RISC-V Summit Europe: Where We Are, and Where We're Headed
RISC-V Summit Europe was a landmark event for me. It was my first in-person opportunity to showcase AiNekko to a community I feel deeply connected to, and to have real conversations around the work behind Erbium and core-et.
With three posters and a talk, our goal was simple: show who we are, what we have built, and where we are headed next.
The RISC-V landscape has matured
My broader takeaway from the summit was clear: RISC-V is maturing, with silicon now genuinely accessible across vendors. Standardization has advanced too, with RVA23 establishing a solid baseline for general-purpose CPUs and distributable software.
While acquisitions have reduced the diversity of players, we are now at a point where it feels fair to say that commercial RISC-V has arrived. Products are reaching the market at an accelerating pace, and walking through the booths made that momentum feel very real.
My first time presenting AiNekko to the community
For me, this was the first time showcasing AiNekko to the RISC-V community in person, and I was ready to bring the energy.
Sharing the journey behind our 9-month tapeout, Erbium, was especially exciting. Many of the questions focused on how we approached the acquired IP, how we worked to understand and develop it, and what it took to align a team around a fast-moving tapeout schedule.
But what really captured people’s attention was where we are headed next.
Earlier this year, we open-sourced core-et, our agentic silicon platform. core-et is our agentic workflow for SoC development, currently spanning RTL to DV. Through its structure and building blocks, it showcases how orchestration, repository organization, and detailed documentation can come together to support agent-driven development. From translator agents to integrator agents, the workflow points toward a new paradigm for RTL design.

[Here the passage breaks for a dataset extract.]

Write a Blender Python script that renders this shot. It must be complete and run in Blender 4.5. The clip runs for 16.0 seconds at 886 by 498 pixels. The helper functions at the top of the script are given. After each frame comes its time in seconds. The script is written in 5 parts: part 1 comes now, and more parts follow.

Agentic RTL development was naturally an interesting topic of discussion at the summit. While there is broad agreement that AI has transformed software development, RTL remains an active area of research, and our approach sparked plenty of questions. Many of those conversations centered on what agents can realistically do, how much of the workflow can be trusted, and where engineering judgment still matters.
Walking away from the summit, one thing felt clear: RISC-V is entering a more mature commercial phase, while new development workflows are beginning to challenge how silicon itself gets built. That shift raises important questions about the future of hardware engineering, automation, and the role of human judgment in the design process. Being part of AiNekko makes me confident that we are not just building that future take shape, we are at it’s leading edge.